Anyway, back to the point, which is that the film is 111 minutes of Samuel L. Jackson looking angry at Jessie T. Usher and saying small variations on the line "do you like pussy? Because it seems like you don't like pussy" over and over again. And I don't think you need to have any particular feelings on political correctness, black respectability politics, or Samuel L. Jackson to agree with me that this sounds excruciatingly tedious and repetitive. Shaft is a remarkably un-funny movie, and it has the great misfortune to have decided pretty early on to commit to being a full comedy - something none of the four previous Shaft films have been - which means that its reliance on one braying flavor of awful joke is entirely fatal.

But what can we expect from Tim Story? The director has splatted his way from one awful movie to the next in the seventeen years since making Barbershop, his only actively enjoyable film, making terrible romcoms, terrible cop movies, terrible superhero films.
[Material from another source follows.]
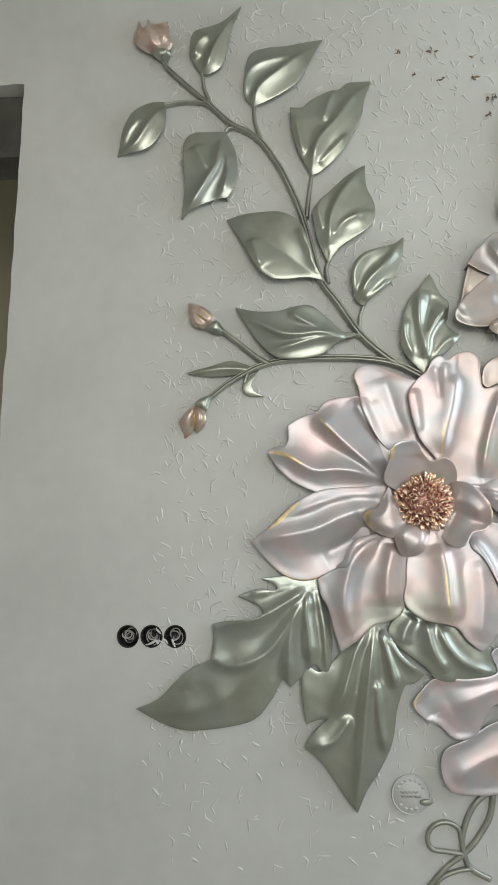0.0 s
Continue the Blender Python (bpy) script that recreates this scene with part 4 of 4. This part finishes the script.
stem("stem", branch_two, [(1.78, 2.296), (1.867, 2.354), (1.937, 2.397), (2.014, 2.471), (2.233, 2.59)], 0.016, 0.006, 0.005)
stem("stem", branch_two, [(1.926, 2.396), (1.943, 2.365), (2.009, 2.398)], 0.016, 0.005, 0.004)
stem("stem", branch_two, [(1.897, 2.358), (1.926, 2.32), (1.981, 2.28)], 0.016, 0.006, 0.005)
stem("stem", branch_two, [(1.864, 2.269), (1.927, 2.306), (2.001, 2.351)], 0.016, 0.006, 0.005)
vine = empty("relief_vine", 0.9, 0.7, "curling silver-green sculpted tendril on the wall", "vine", "sculpted branches")
stem("stem", vine, [(1.18, 0.619), (1.089, 0.663), (1.042, 0.67), (0.993, 0.632), (0.962, 0.564), (0.96, 0.512), (0.978, 0.467), (1.031, 0.438)], 0.01, 0.009, 0.008)
stem("stem", vine, [(1.049, 0.663), (1.036, 0.602), (0.997, 0.542), (0.959, 0.504), (0.908, 0.466), (0.859, 0.414), (0.826, 0.376)], 0.01, 0.009, 0.007)
stem("stem", vine, [(0.959, 0.504), (0.91, 0.511), (0.872, 0.518), (0.861, 0.548), (0.878, 0.578), (0.913, 0.589), (0.947, 0.574), (0.955, 0.541)], 0.01, 0.007, 0.007)
stem("stem", vine, [(0.978, 0.467), (0.939, 0.459), (0.891, 0.436), (0.874, 0.392)], 0.01, 0.007, 0.006)

# ---------------------------------------------------------------- socket boxes
def cup_mesh():
    """A round flush box: rolled lip, side with ribs, and floor."""
    bm = bmesh.new()
    last = None
    for r, y in ((0.0335, 0.0), (0.033, -0.0022), (0.0305, -0.0018), (0.0298, 0.002), (0.0292, 0.042), (0.0, 0.042)):
        ring = [bm.verts.new((r * math.cos(a), y, r * math.sin(a))) for a in np.linspace(0, 2 * math.pi, 36, endpoint=False)]
        if last:
            for k in range(36):
                bm.faces.new((last[k], last[(k + 1) % 36], ring[(k + 1) % 36], ring[k]))
        last = ring
    bmesh.ops.remove_doubles(bm, verts=bm.verts, dist=1e-5)
    bmesh.ops.recalc_face_normals(bm, faces=bm.faces)
    return bm


CUP = mesh_of("cup", cup_mesh(), BOX)
for i, (x, z) in enumerate(BOXES):
    socket = empty("socket_box", x, z, "empty round black flush socket box with coiled cable ends", "socket box", "socket boxes")
    cup = new("cup", CUP)
    cup.parent = socket
    rng = random.Random(40 + i)
    for c in range(5):
        start, span, r = rng.uniform(0, 6.3), rng.uniform(3.5, 6.5), rng.uniform(0.013, 0.025)
        ox, oz = rng.uniform(-0.006, 0.006), rng.uniform(-0.006, 0.006)
        pts = []
        for k in range(26):
            a = start + span * k / 25
            rr = r * (1 - 0.25 * k / 25) + 0.0012 * math.sin(2.3 * a + c)
            pts.append((ox + rr * math.cos(a), 0.003 + 0.004 * c + 0.010 * (k / 25), oz + rr * math.sin(a)))
        wire = part("cable", tube(pts, [0.0021] * 26, 6), WIRE if c != 1 else BOX, socket)
    for k in range(2):
        bm = bmesh.new()
        bmesh.ops.create_cone(bm, segments=10, radius1=0.0035, radius2=0.003, depth=0.004, cap_ends=True)
        bmesh.ops.transform(bm, matrix=pose((-1) ** k * 0.0262, 0.004, 0, 90, 0, 0), verts=bm.verts)
        part("screw_post", bm, BOX, socket)


# ---------------------------------------------------------------- embossed emblem
def emblem(x, z, r):
    thing = empty("round_emblem", x, z, "round embossed plaster maker's mark on the wall", "emblem")
    bm = bmesh.new()
    bmesh.ops.create_cone(bm, segments=40, radius1=r, radius2=r * 0.95, depth=0.006, cap_ends=True)
    bmesh.ops.transform(bm, matrix=pose(0, -0.002, 0, 90, 0, 0), verts=bm.verts)
    part("plate", bm, PLASTER, thing)
    part("rim", tube([(r * 0.95 * math.cos(a), -0.005, r * 0.95 * math.sin(a)) for a in np.linspace(0, 2 * math.pi, 49)], [0.0022] * 49, 6), PLASTER, thing)
    for a in (0.5, 0.85, 1.2, 1.55, 1.9, 2.25, 2.6, 3.9, 4.3, 4.7, 5.1):
        bm = bmesh.new()
        bmesh.ops.create_uvsphere(bm, u_segments=8, v_segments=6, radius=r * 0.09)
        bmesh.ops.transform(bm, matrix=Matrix.Translation((r * 0.72 * math.cos(a), -0.005, r * 0.72 * math.sin(a))) @ Matrix.Diagonal((1.1, 0.6, 0.9, 1)), verts=bm.verts)
        part("bead", bm, PLASTER, thing)
    for row, (a, b) in enumerate(((-0.55, 0.35), (-0.5, 0.1), (0.16, 0.5))):
        zz = (0.12, -0.08, -0.08)[row] * r
        pts = [(r * (a + (b - a) * k / 14), -0.006, zz + 0.05 * r * math.sin(k * 1.9)) for k in range(15)]
        part("raised_bar", tube(pts, [0.0018] * 15, 6), STEM, thing)
    bm = bmesh.new()
    bmesh.ops.create_icosphere(bm, subdivisions=2, radius=0.012)
    bmesh.ops.transform(bm, matrix=Matrix.Translation((r * 0.75, -0.006, -r * 0.35)) @ Matrix.Diagonal((1.6, 0.5, 0.8, 1)), verts=bm.verts)
    part("bird_boss", bm, STEM, thing)


emblem(*(0.819, 0.661), 0.056)


# ---------------------------------------------------------------- copper flecks
def fleck(x, z, size, seed):
    """A small clot of curled copper shavings pressed on the wall."""
    rng = random.Random(seed)
    bm = bmesh.new()
    for k in range(rng.randint(3, 6)):
        m = Matrix.Translation((rng.uniform(-1, 1) * size * 0.6, -size * 0.1, rng.uniform(-0.5, 0.5) * size * 0.6)) @ Euler((rng.uniform(0, 6), rng.uniform(0, 6), rng.uniform(0, 6))).to_matrix().to_4x4() @ Matrix.Diagonal((size * 0.35, size * 0.3, size * 0.55, 1))
        first = len(bm.verts)
        bm.from_mesh(FLORET)
        bm.verts.ensure_lookup_table()
        bmesh.ops.transform(bm, matrix=m, verts=bm.verts[first:])
    ob = part("copper_fleck", bm, TARNISH, smooth=False)
    ob.location = (x, 0, z)
    return tagged(ob, "small curled dark copper fleck pressed on the wall", "ornament", "copper flecks")


for i, (place, size) in enumerate((((0.859, 2.935), 0.016), ((0.965, 2.934), 0.022), ((1.102, 2.914), 0.016), ((1.122, 2.9), 0.012), ((0.91, 2.857), 0.015), ((1.006, 2.839), 0.024), ((1.088, 2.845), 0.028), ((1.148, 2.77), 0.032), ((1.135, 2.709), 0.022))):
    fleck(*place, size, i)


# ---------------------------------------------------------------- dabs of plaster on the wall
def dabs():
    """Short raised knife strokes, some bent or chained, thick near the flowers and thinning towards the doorway."""
    rng = random.Random(11)
    verts, faces = [], []
    made, tries = 0, 0
    while made < 3600 and tries < 90000:
        tries += 1
        x, z = rng.uniform(-0.06, 2.3), rng.uniform(0.45, 3.1)
        edge = 0.02 + 0.10 * noise.noise((z * 2.2, 3.1, 0))
        keep = ease(np.array((x - edge) / 0.1)) * (0.5 + 0.5 * ease(np.array(0.55 + 1.5 * noise.noise((x * 4.5, z * 4.5, 9)))))
        keep = keep * (1 - 0.85 * ease(np.array((x - 1.45) / 0.25)) * ease(np.array((z - 2.45) / 0.2)))
        keep = keep * (0.35 + 0.65 * ease(np.array((z - 0.72) / 0.2)))
        if rng.random() > keep:
            continue
        made += 1
        legs = 1 + (rng.random() < 0.28) + (rng.random() < 0.1)
        wide, tall = rng.uniform(0.0025, 0.0048), rng.uniform(0.0018, 0.0036)
        a = math.pi / 2 + rng.gauss(0.25, 0.55) + (1.2 if rng.random() < 0.2 else 0)
        path = [(x, z)]
        for leg in range(legs):
            length, bend = rng.uniform(0.014, 0.038), rng.uniform(-0.6, 0.6)
            for k in range(4):
                px, pz = path[-1]
                aa = a + bend * (k / 3 - 0.5)
                path.append((px + math.cos(aa) * length / 4, pz + math.sin(aa) * length / 4))
            a += rng.choice((-1, 1)) * rng.uniform(0.6, 1.6)
        base, n = len(verts), len(path)
        side = rng.choice((-0.3, 0.3))
        for k, (px, pz) in enumerate(path):
            q0, q1 = path[max(k - 1, 0)], path[min(k + 1, n - 1)]
            aa = math.atan2(q1[1] - q0[1], q1[0] - q0[0])
            w = wide * (0.25 + 0.75 * math.sin(math.pi * (0.04 + 0.92 * k / (n - 1)))) * rng.uniform(0.85, 1.15)
            nx, nz = -math.sin(aa), math.cos(aa)
            rise = tall * w / wide
            for c, up in ((1.0, -0.0005), (0.6 + side * 0.4, rise * 0.75), (side, rise), (-0.6 + side * 0.4, rise * 0.75), (-1.0, -0.0005)):
                verts.append((px + nx * w * c, -up, pz + nz * w * c))
            if k:
                o = base + 5 * k
                faces += [(o - 5 + c, o - 4 + c, o + 1 + c, o + c) for c in range(4)]
    me = bpy.data.meshes.new("plaster_dabs")
    me.from_pydata(verts, [], faces)
    me.materials.append(EMBOSS)
    bm = bmesh.new()
    bm.from_mesh(me)
    bmesh.ops.recalc_face_normals(bm, faces=bm.faces)
    for f in bm.faces:
        if f.normal.y > 0:
            f.normal_flip()
    bm.to_mesh(me)
    bm.free()
    me.polygons.foreach_set("use_smooth", [True] * len(me.polygons))
    return tagged(new("plaster_dabs", me), "short raised plaster knife strokes scattered on the wall", "wall texture", kind="stuff")


dabs()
Shaft is kind of all of those three things at once, making it the pinnacle of Story's art, and also his terribleness. Stripped of any sort of stylistic interest (the only thing that's even a little neat is the opening montage, which ages JJ up through a series of Christmases where he receives inappropriate presents from his absent dad), Shaft has only its humor and its characters to give it life. The first of these is, as I've mentioned, one-note and awful, the absolute worst kind of attempt to bring a character from one social moment into an extremely different social moment and make all of the jokes nightmarishly painful commentary on how millennials are more socially progressive than older generations. The second is hamstrung by the first: there's only so much that even Jackson can do with a part that requests very little of him other than saying "pussy" over and over again, and Usher is too much of a non-entity, with the film stacked too clearly against him, to pull focus even from a dithering and unengaged Jackson. The two women are so transparently there to serve as plot points that it's not even worth thinking about it, except to note for what feels like the hundredth time that Regina Hall is too good for the bullshit that the film industry has her do. Anyway, the film is a soul-sucking comedy, which means it has no energy left over for action or for actual social commentary, the two cornerstones of the original Shaft, and surprise of surprises, it turns out to have no more interest in that legendary 1971 picture than as a brand name to commercially exploit. I am indecently pleased that this turns out not to have worked in its favor.